[Task to complete] Give back, unchanged, the line with "scene.camera, scene.frame_end = cam, frame(seconds)", the line with "scene.view_settings.keyframe_insert(path, frame=frame(t))", and every line between them, and no other line.

[Data supplied]

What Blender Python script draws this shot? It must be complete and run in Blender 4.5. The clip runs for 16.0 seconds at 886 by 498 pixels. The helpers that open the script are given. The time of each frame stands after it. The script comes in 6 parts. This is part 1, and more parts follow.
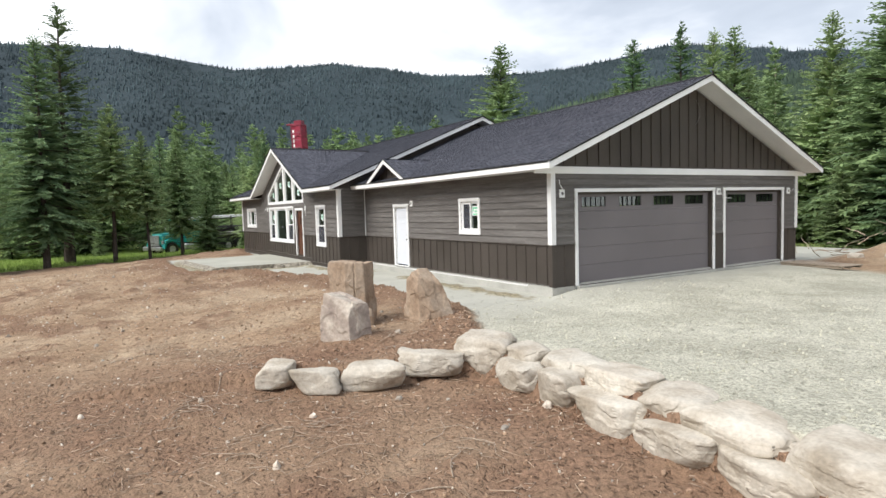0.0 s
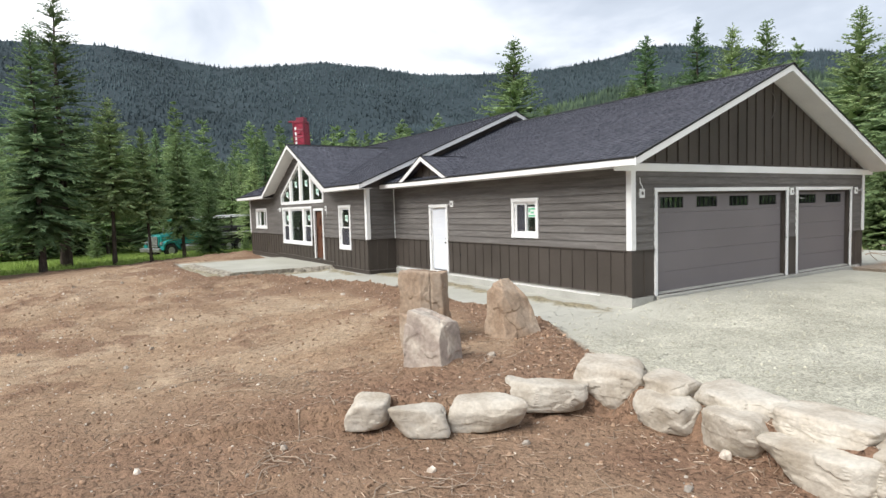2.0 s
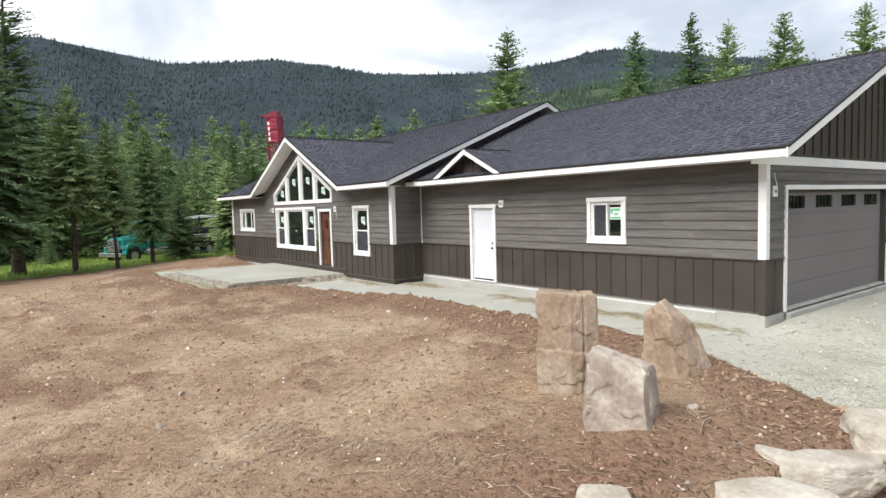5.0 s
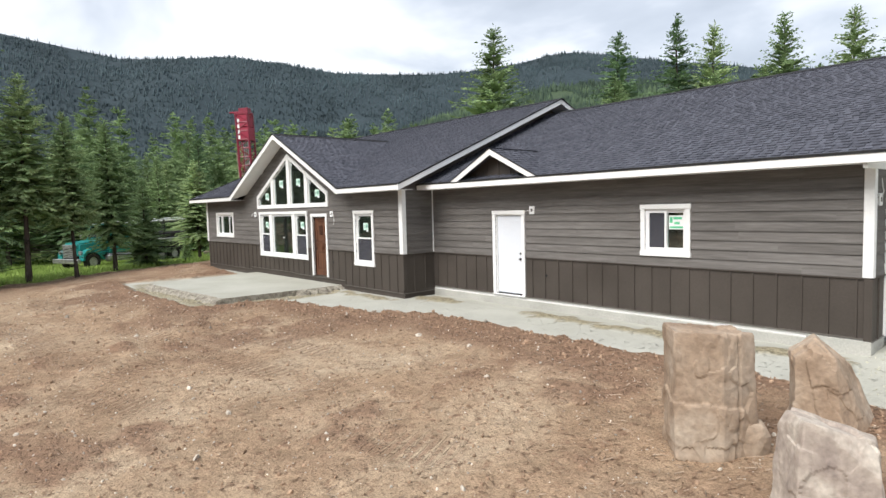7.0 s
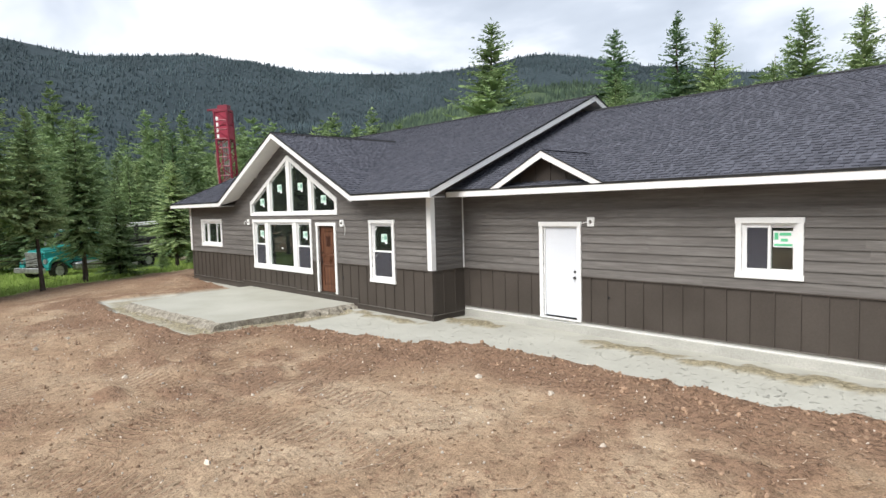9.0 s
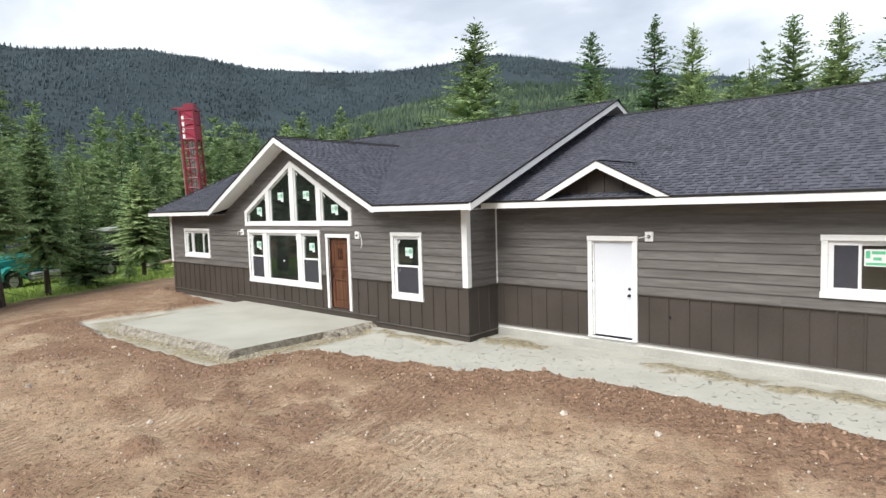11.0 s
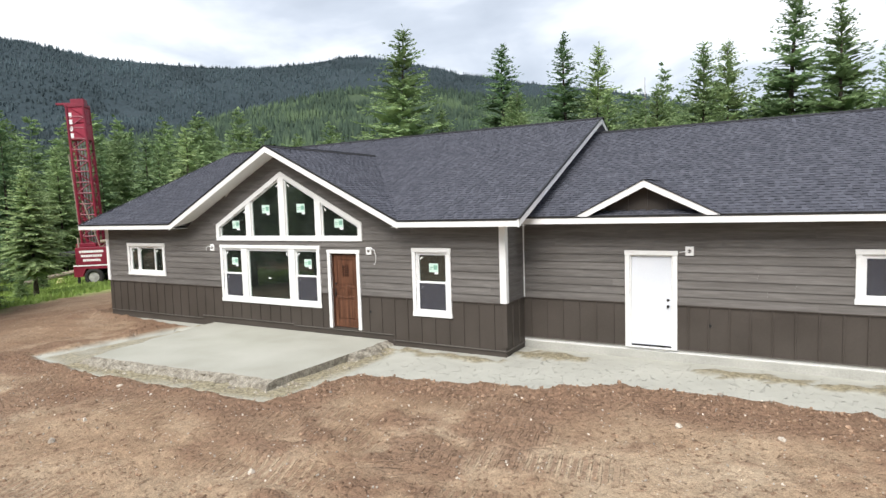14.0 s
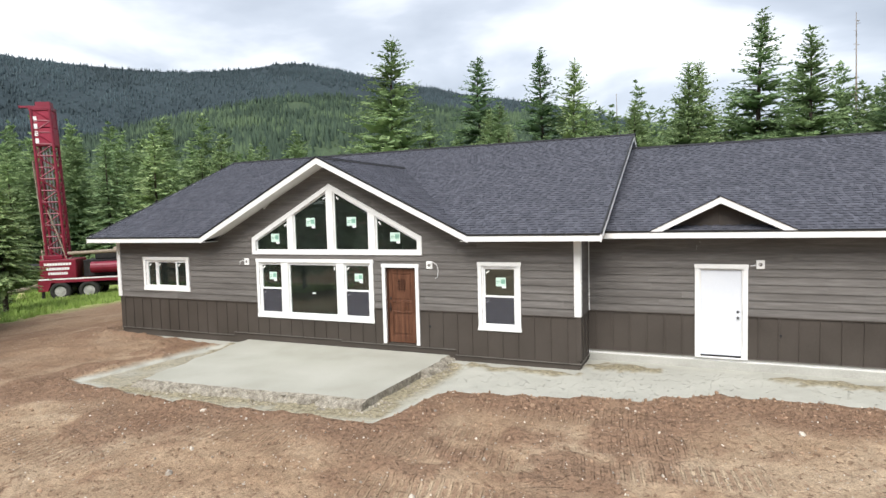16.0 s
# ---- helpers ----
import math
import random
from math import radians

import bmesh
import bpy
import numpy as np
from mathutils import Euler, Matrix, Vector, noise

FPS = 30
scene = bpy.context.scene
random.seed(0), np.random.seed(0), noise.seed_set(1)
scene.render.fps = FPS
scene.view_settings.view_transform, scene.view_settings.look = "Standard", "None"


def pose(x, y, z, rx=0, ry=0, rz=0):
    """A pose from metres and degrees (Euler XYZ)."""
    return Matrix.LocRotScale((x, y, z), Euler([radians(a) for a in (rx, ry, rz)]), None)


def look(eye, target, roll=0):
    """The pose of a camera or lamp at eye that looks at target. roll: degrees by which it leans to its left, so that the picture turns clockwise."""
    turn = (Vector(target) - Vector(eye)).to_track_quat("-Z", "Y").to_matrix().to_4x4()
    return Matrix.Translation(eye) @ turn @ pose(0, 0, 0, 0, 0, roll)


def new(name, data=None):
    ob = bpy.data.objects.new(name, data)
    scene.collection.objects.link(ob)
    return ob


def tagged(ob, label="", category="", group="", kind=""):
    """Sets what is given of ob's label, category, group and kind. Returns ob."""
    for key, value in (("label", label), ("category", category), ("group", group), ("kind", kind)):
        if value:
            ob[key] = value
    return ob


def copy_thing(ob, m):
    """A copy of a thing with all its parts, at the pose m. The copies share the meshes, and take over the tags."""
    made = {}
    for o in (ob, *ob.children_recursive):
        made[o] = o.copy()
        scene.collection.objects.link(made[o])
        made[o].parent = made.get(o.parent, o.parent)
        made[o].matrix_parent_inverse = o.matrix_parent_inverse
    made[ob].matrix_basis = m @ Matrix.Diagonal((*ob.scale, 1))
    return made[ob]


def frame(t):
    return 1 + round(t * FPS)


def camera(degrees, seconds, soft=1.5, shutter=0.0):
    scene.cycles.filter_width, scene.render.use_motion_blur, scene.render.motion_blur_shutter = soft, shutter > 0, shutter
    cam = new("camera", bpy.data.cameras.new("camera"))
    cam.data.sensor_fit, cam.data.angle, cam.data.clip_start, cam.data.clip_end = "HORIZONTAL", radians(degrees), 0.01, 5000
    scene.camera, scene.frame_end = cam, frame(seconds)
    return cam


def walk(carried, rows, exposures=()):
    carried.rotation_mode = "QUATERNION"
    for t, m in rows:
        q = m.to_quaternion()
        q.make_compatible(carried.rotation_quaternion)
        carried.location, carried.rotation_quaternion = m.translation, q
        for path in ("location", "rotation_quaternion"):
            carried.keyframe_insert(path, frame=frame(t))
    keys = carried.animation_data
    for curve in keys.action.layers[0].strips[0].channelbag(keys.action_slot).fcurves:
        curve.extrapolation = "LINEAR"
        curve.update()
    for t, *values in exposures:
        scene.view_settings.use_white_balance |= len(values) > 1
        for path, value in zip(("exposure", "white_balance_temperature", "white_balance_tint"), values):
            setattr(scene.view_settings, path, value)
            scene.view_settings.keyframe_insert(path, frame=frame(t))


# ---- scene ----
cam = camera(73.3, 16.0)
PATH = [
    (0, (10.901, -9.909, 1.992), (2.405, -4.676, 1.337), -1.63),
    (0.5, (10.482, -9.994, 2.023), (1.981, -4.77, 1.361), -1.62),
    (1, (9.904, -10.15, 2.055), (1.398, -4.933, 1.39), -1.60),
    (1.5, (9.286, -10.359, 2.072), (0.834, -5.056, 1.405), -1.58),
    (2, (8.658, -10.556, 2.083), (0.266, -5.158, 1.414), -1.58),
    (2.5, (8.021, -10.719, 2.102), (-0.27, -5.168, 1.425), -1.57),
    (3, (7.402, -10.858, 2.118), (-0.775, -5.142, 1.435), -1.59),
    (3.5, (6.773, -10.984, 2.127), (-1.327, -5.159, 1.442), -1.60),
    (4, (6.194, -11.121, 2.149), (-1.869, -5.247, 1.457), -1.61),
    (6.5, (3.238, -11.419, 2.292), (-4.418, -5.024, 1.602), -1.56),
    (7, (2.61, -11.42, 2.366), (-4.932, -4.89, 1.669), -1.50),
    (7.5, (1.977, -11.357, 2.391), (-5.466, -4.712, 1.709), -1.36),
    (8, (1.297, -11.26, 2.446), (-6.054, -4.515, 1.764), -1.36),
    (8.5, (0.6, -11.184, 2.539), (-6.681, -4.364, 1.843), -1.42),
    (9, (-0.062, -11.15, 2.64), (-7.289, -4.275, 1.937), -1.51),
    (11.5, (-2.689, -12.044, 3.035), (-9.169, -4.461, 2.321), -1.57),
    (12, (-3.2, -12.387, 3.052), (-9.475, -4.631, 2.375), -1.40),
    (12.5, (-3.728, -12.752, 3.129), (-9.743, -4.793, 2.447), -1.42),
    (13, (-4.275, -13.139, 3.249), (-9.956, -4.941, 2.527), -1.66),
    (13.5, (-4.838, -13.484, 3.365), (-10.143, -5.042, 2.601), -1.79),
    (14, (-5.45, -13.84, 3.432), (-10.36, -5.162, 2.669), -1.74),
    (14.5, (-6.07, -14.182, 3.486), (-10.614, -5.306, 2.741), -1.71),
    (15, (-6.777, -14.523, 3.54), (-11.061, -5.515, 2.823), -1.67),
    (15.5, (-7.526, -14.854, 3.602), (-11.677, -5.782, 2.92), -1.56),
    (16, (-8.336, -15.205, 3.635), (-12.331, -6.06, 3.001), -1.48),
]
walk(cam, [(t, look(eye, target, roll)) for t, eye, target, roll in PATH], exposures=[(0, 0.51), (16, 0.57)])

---

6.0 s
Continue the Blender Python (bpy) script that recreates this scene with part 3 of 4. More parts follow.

[Complete output]
    scene.camera, scene.frame_end = cam, frame(seconds)
    return cam


def walk(carried, rows, exposures=()):
    carried.rotation_mode = "QUATERNION"
    for t, m in rows:
        q = m.to_quaternion()
        q.make_compatible(carried.rotation_quaternion)
        carried.location, carried.rotation_quaternion = m.translation, q
        for path in ("location", "rotation_quaternion"):
            carried.keyframe_insert(path, frame=frame(t))
    keys = carried.animation_data
    for curve in keys.action.layers[0].strips[0].channelbag(keys.action_slot).fcurves:
        curve.extrapolation = "LINEAR"
        curve.update()
    for t, *values in exposures:
        scene.view_settings.use_white_balance |= len(values) > 1
        for path, value in zip(("exposure", "white_balance_temperature", "white_balance_tint"), values):
            setattr(scene.view_settings, path, value)
            scene.view_settings.keyframe_insert(path, frame=frame(t))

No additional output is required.